AIM OF THE TASK >> Everything in the data should be repeated exactly, save for the images.

COLLECTED DATA >>
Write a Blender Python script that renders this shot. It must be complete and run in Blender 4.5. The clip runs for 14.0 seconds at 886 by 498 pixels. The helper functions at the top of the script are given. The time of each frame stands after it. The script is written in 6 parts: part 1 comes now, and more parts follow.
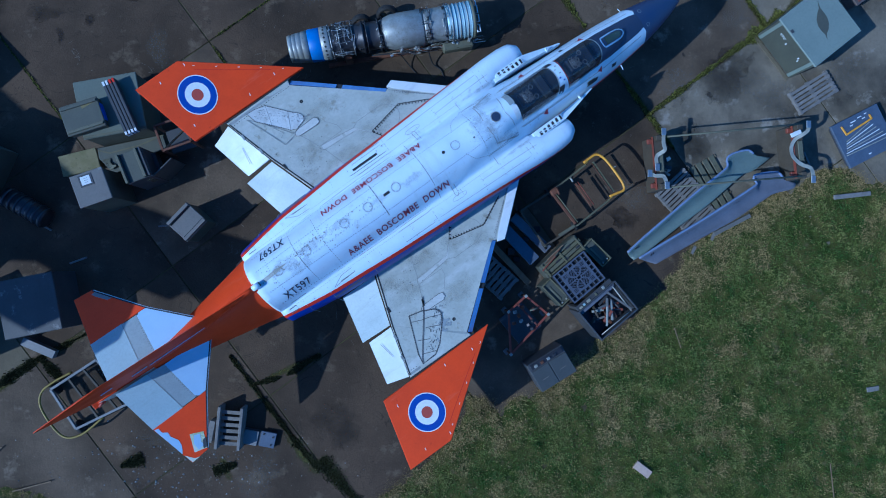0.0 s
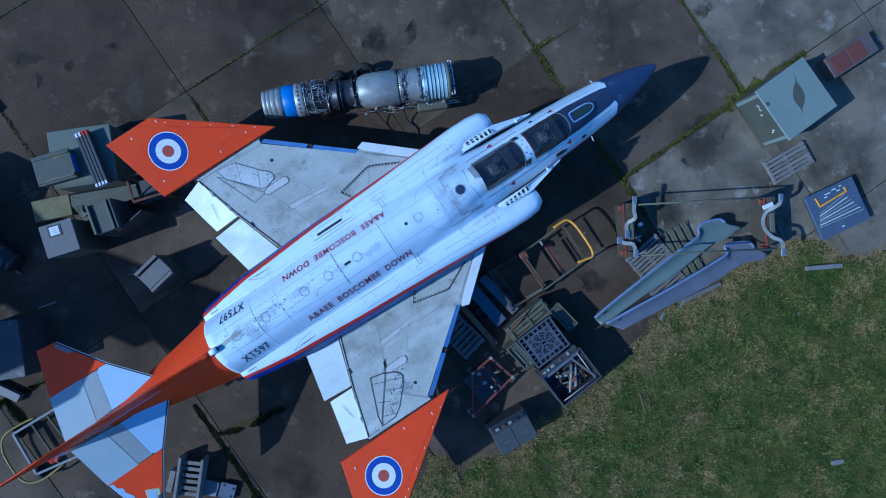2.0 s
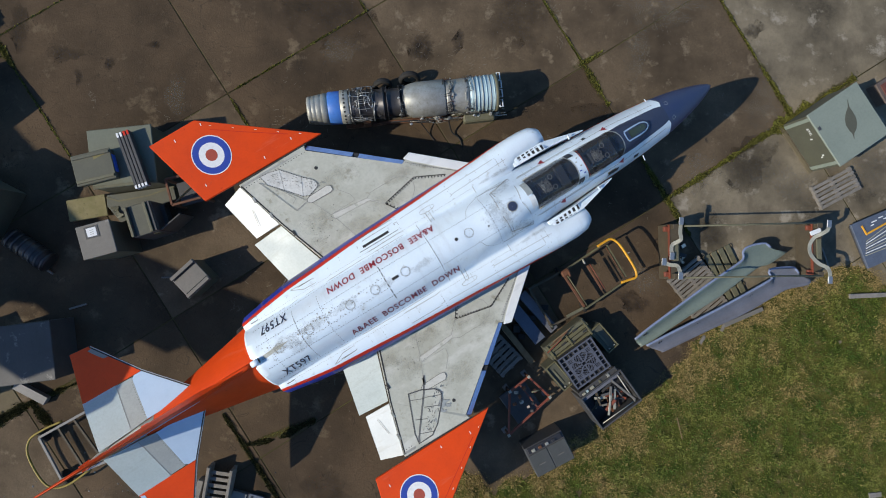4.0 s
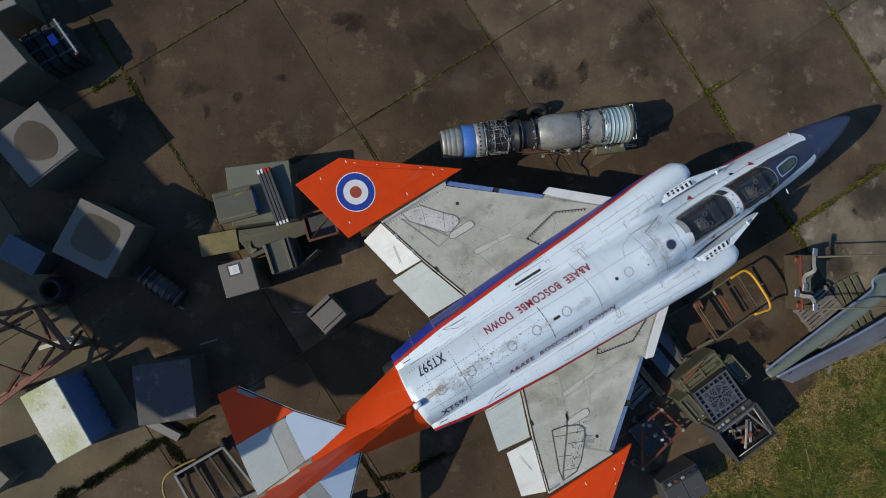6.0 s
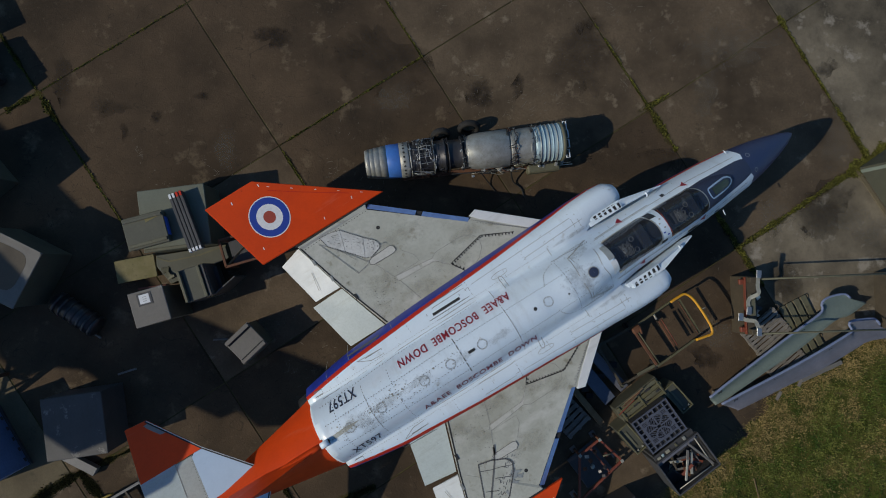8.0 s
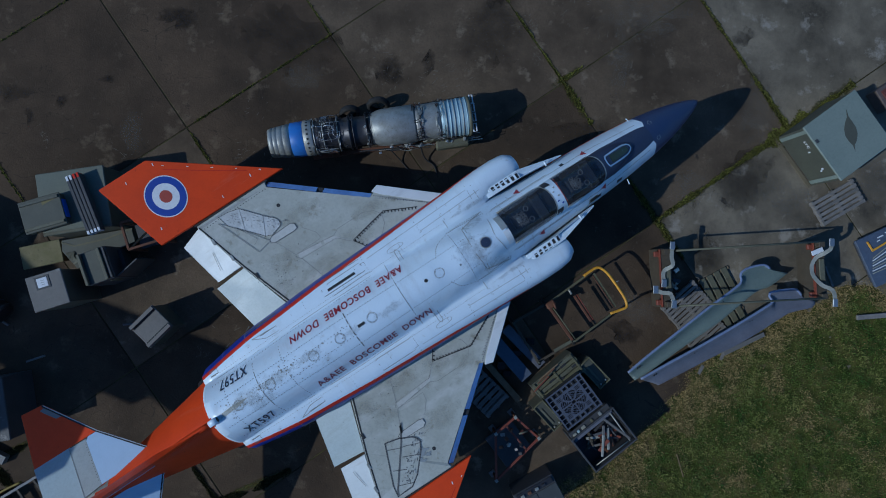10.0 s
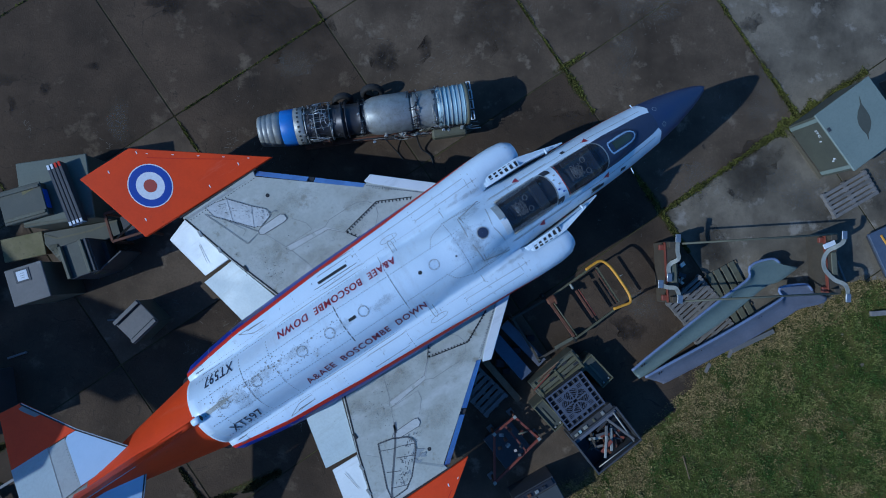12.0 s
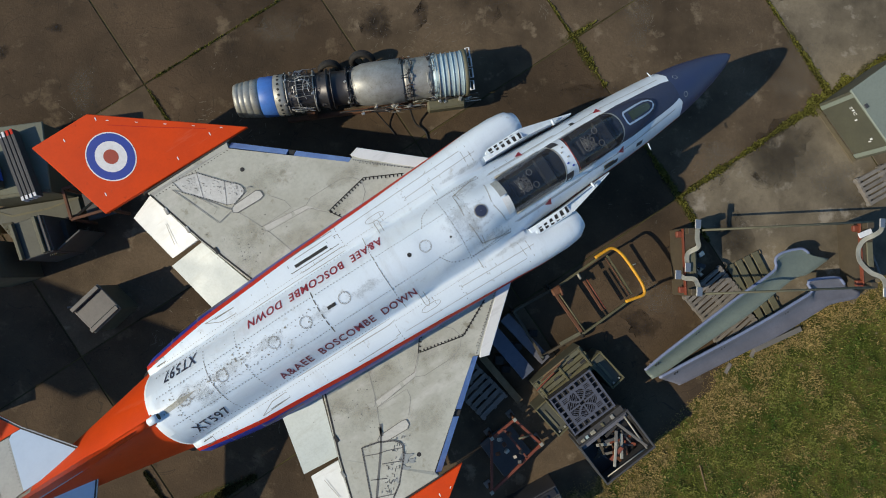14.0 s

TASK ANSWER >>
Write a Blender Python script that renders this shot. It must be complete and run in Blender 4.5. The clip runs for 14.0 seconds at 886 by 498 pixels. The helper functions at the top of the script are given. The time of each frame stands after it. The script is written in 6 parts: part 1 comes now, and more parts follow.
0.0 s
2.0 s
4.0 s
6.0 s
8.0 s
10.0 s
12.0 s
14.0 s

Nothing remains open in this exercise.